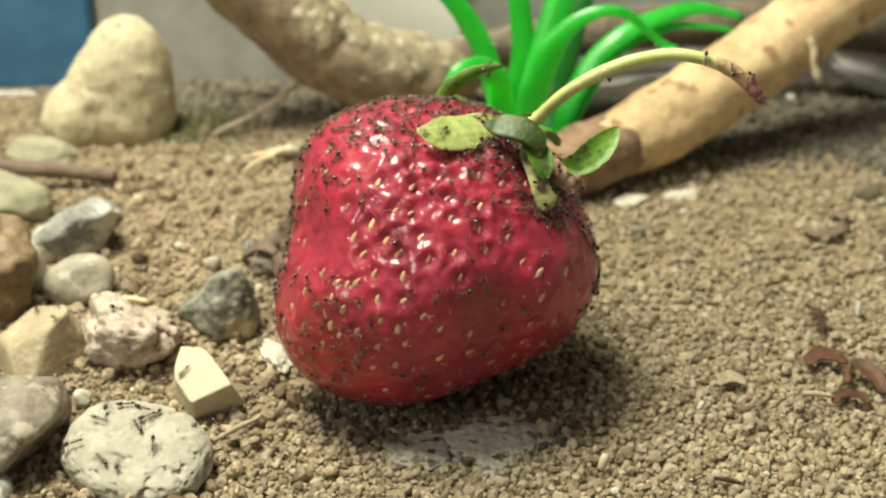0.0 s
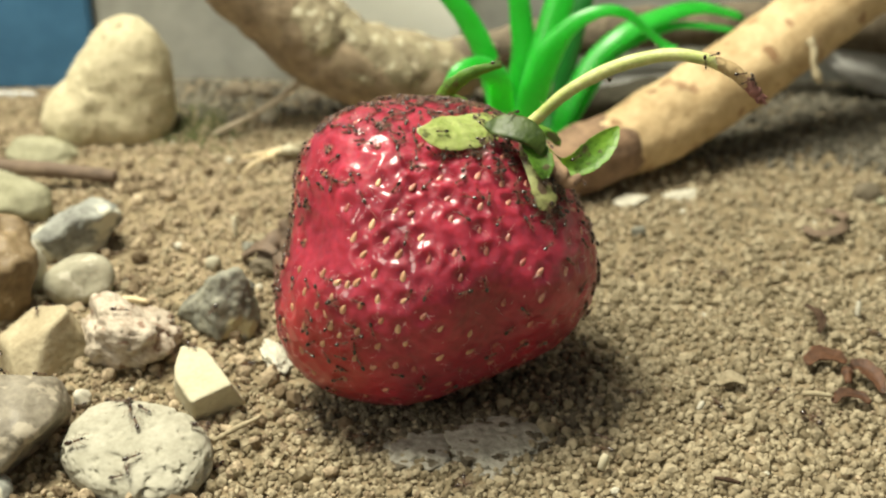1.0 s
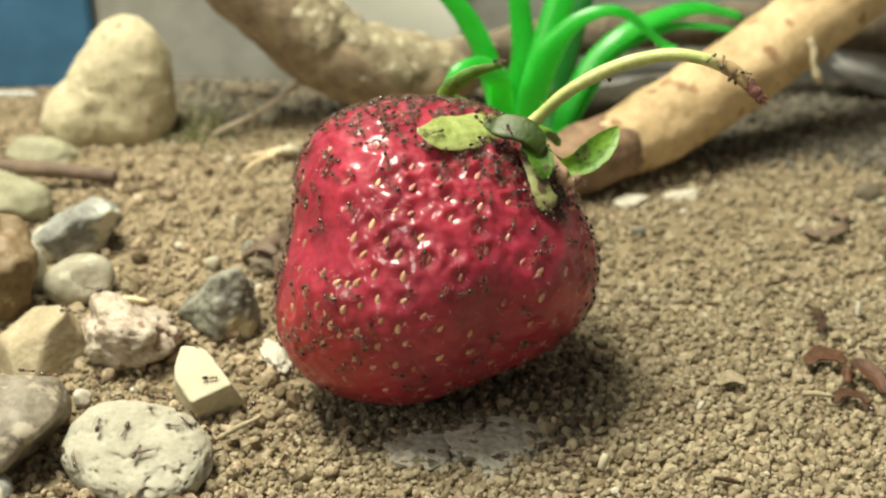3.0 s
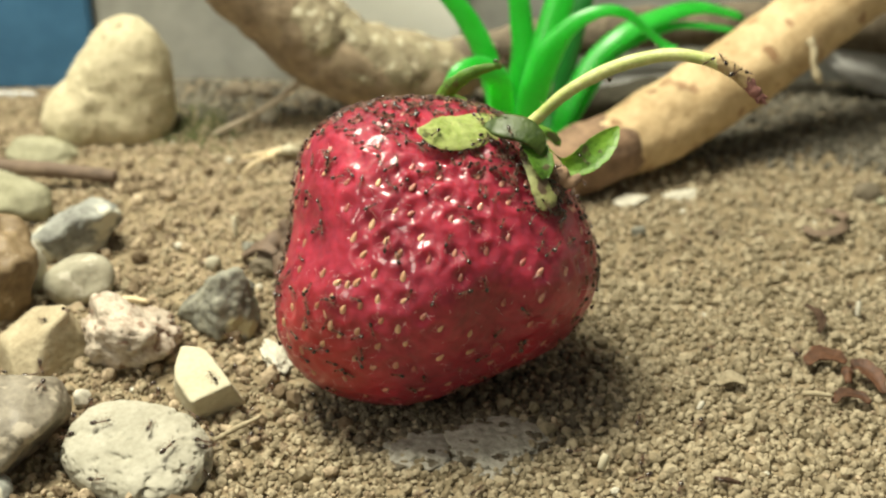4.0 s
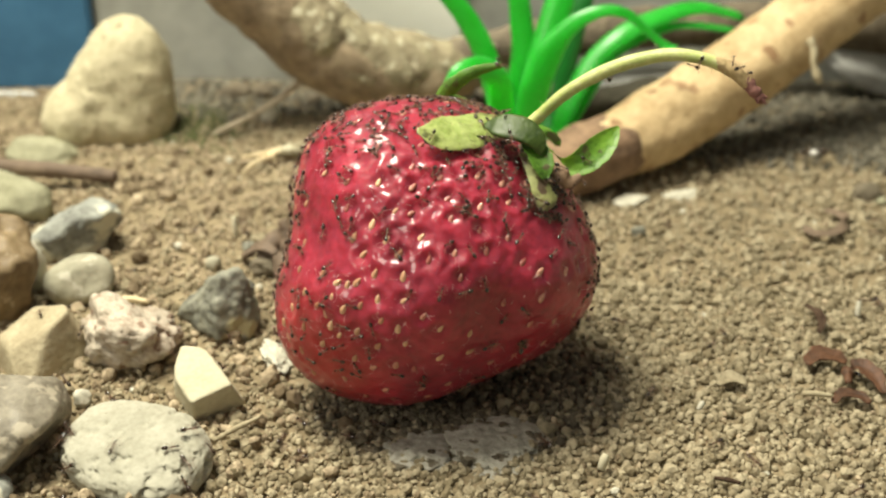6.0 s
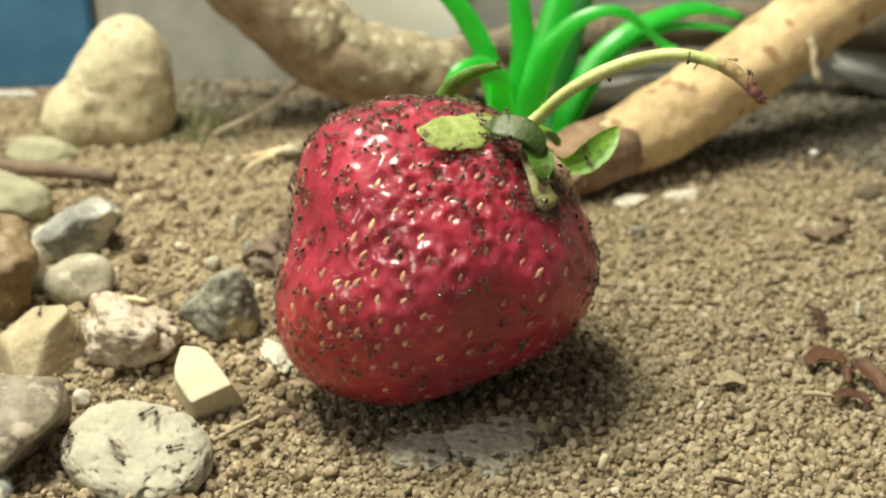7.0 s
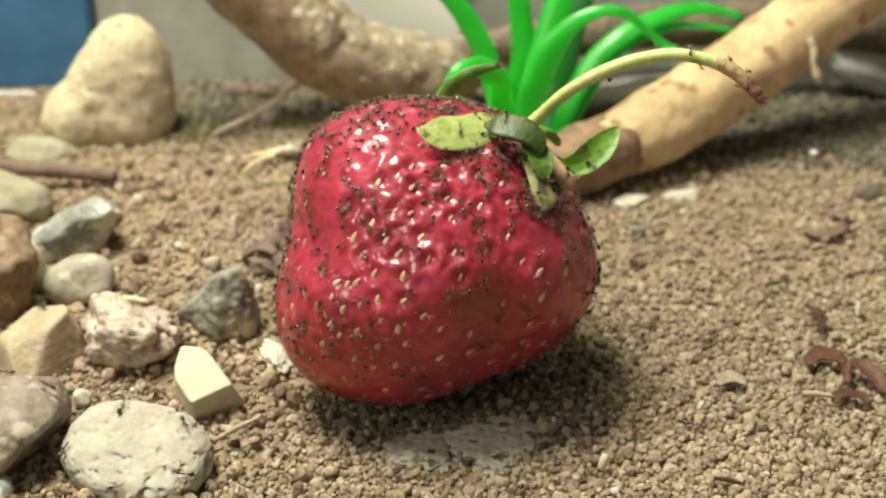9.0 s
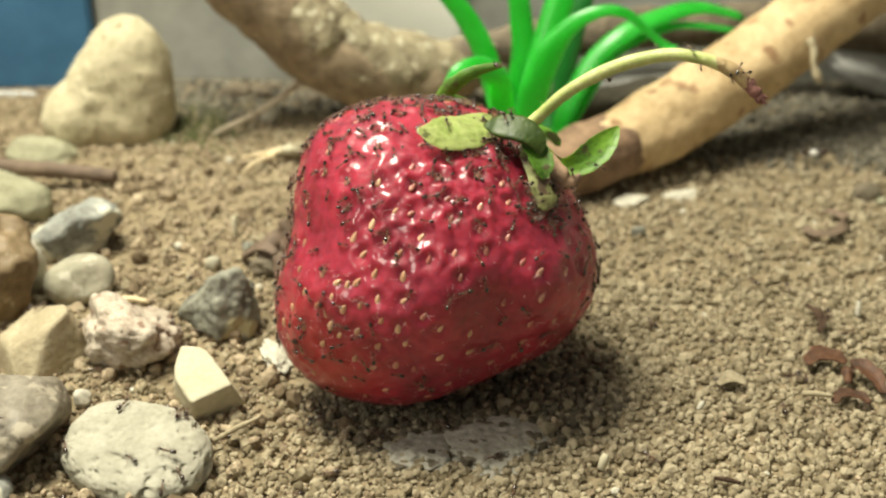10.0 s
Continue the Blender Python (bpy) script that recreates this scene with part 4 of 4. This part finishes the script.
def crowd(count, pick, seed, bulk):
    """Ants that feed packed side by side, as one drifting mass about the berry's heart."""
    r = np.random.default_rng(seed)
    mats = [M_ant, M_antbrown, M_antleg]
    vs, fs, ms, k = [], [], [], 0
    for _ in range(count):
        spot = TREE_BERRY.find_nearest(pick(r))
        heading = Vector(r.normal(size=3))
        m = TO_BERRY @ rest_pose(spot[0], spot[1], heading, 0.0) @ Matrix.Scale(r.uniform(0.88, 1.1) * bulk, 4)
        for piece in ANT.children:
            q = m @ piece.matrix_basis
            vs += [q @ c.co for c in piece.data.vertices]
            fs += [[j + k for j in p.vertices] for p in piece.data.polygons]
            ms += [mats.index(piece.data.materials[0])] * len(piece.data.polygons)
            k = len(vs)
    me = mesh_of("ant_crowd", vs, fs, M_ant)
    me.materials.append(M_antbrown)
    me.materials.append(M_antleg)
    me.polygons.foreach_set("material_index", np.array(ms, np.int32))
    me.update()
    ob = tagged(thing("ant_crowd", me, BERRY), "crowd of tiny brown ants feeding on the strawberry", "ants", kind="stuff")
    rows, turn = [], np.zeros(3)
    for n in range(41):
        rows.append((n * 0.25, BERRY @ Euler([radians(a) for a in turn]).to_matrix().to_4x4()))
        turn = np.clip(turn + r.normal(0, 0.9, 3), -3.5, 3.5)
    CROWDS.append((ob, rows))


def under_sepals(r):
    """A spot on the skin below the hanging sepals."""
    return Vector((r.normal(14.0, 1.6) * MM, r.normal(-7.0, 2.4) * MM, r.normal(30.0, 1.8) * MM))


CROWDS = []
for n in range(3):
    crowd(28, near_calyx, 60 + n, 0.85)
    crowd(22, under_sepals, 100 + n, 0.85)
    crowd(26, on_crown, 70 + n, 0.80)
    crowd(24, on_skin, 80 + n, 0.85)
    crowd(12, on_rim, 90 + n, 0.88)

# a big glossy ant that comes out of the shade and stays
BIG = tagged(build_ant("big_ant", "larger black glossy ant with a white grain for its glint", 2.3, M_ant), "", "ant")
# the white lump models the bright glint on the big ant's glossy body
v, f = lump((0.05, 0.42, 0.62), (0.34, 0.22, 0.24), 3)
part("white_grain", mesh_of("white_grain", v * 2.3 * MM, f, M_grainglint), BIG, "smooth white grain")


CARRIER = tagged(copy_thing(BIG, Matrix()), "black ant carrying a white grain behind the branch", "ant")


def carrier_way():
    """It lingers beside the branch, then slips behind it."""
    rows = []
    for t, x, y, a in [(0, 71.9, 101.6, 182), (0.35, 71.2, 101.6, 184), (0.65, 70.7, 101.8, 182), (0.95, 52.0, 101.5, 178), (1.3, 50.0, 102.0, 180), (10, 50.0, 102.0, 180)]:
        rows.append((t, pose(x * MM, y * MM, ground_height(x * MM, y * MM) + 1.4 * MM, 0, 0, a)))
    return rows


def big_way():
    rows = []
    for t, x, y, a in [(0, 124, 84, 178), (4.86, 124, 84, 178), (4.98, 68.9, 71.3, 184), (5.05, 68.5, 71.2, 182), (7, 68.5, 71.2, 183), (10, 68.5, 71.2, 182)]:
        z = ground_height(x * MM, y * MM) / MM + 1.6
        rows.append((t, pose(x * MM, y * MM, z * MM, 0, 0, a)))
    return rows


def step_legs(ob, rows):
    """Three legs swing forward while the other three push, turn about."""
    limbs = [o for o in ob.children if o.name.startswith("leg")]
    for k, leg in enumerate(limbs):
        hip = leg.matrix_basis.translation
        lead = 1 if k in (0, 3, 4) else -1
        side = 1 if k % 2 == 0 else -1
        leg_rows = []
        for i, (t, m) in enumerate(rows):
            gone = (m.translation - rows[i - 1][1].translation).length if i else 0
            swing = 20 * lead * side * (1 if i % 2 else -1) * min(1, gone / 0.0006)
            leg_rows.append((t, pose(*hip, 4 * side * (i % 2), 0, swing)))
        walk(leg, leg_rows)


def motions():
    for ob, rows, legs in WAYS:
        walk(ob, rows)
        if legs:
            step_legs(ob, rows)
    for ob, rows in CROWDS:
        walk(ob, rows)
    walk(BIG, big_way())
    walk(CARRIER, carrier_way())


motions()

Your goal: Make an exact copy of the data, leaving its pictures out.

Response below:
0.0 s
1.0 s
3.0 s
4.0 s
6.0 s
7.0 s
9.0 s
10.0 s
Continue the Blender Python (bpy) script that recreates this scene with part 4 of 4. This part finishes the script.
def crowd(count, pick, seed, bulk):
    """Ants that feed packed side by side, as one drifting mass about the berry's heart."""
    r = np.random.default_rng(seed)
    mats = [M_ant, M_antbrown, M_antleg]
    vs, fs, ms, k = [], [], [], 0
    for _ in range(count):
        spot = TREE_BERRY.find_nearest(pick(r))
        heading = Vector(r.normal(size=3))
        m = TO_BERRY @ rest_pose(spot[0], spot[1], heading, 0.0) @ Matrix.Scale(r.uniform(0.88, 1.1) * bulk, 4)
        for piece in ANT.children:
            q = m @ piece.matrix_basis
            vs += [q @ c.co for c in piece.data.vertices]
            fs += [[j + k for j in p.vertices] for p in piece.data.polygons]
            ms += [mats.index(piece.data.materials[0])] * len(piece.data.polygons)
            k = len(vs)
    me = mesh_of("ant_crowd", vs, fs, M_ant)
    me.materials.append(M_antbrown)
    me.materials.append(M_antleg)
    me.polygons.foreach_set("material_index", np.array(ms, np.int32))
    me.update()
    ob = tagged(thing("ant_crowd", me, BERRY), "crowd of tiny brown ants feeding on the strawberry", "ants", kind="stuff")
    rows, turn = [], np.zeros(3)
    for n in range(41):
        rows.append((n * 0.25, BERRY @ Euler([radians(a) for a in turn]).to_matrix().to_4x4()))
        turn = np.clip(turn + r.normal(0, 0.9, 3), -3.5, 3.5)
    CROWDS.append((ob, rows))


def under_sepals(r):
    """A spot on the skin below the hanging sepals."""
    return Vector((r.normal(14.0, 1.6) * MM, r.normal(-7.0, 2.4) * MM, r.normal(30.0, 1.8) * MM))


CROWDS = []
for n in range(3):
    crowd(28, near_calyx, 60 + n, 0.85)
    crowd(22, under_sepals, 100 + n, 0.85)
    crowd(26, on_crown, 70 + n, 0.80)
    crowd(24, on_skin, 80 + n, 0.85)
    crowd(12, on_rim, 90 + n, 0.88)

# a big glossy ant that comes out of the shade and stays
BIG = tagged(build_ant("big_ant", "larger black glossy ant with a white grain for its glint", 2.3, M_ant), "", "ant")
# the white lump models the bright glint on the big ant's glossy body
v, f = lump((0.05, 0.42, 0.62), (0.34, 0.22, 0.24), 3)
part("white_grain", mesh_of("white_grain", v * 2.3 * MM, f, M_grainglint), BIG, "smooth white grain")


CARRIER = tagged(copy_thing(BIG, Matrix()), "black ant carrying a white grain behind the branch", "ant")


def carrier_way():
    """It lingers beside the branch, then slips behind it."""
    rows = []
    for t, x, y, a in [(0, 71.9, 101.6, 182), (0.35, 71.2, 101.6, 184), (0.65, 70.7, 101.8, 182), (0.95, 52.0, 101.5, 178), (1.3, 50.0, 102.0, 180), (10, 50.0, 102.0, 180)]:
        rows.append((t, pose(x * MM, y * MM, ground_height(x * MM, y * MM) + 1.4 * MM, 0, 0, a)))
    return rows


def big_way():
    rows = []
    for t, x, y, a in [(0, 124, 84, 178), (4.86, 124, 84, 178), (4.98, 68.9, 71.3, 184), (5.05, 68.5, 71.2, 182), (7, 68.5, 71.2, 183), (10, 68.5, 71.2, 182)]:
        z = ground_height(x * MM, y * MM) / MM + 1.6
        rows.append((t, pose(x * MM, y * MM, z * MM, 0, 0, a)))
    return rows


def step_legs(ob, rows):
    """Three legs swing forward while the other three push, turn about."""
    limbs = [o for o in ob.children if o.name.startswith("leg")]
    for k, leg in enumerate(limbs):
        hip = leg.matrix_basis.translation
        lead = 1 if k in (0, 3, 4) else -1
        side = 1 if k % 2 == 0 else -1
        leg_rows = []
        for i, (t, m) in enumerate(rows):
            gone = (m.translation - rows[i - 1][1].translation).length if i else 0
            swing = 20 * lead * side * (1 if i % 2 else -1) * min(1, gone / 0.0006)
            leg_rows.append((t, pose(*hip, 4 * side * (i % 2), 0, swing)))
        walk(leg, leg_rows)


def motions():
    for ob, rows, legs in WAYS:
        walk(ob, rows)
        if legs:
            step_legs(ob, rows)
    for ob, rows in CROWDS:
        walk(ob, rows)
    walk(BIG, big_way())
    walk(CARRIER, carrier_way())


motions()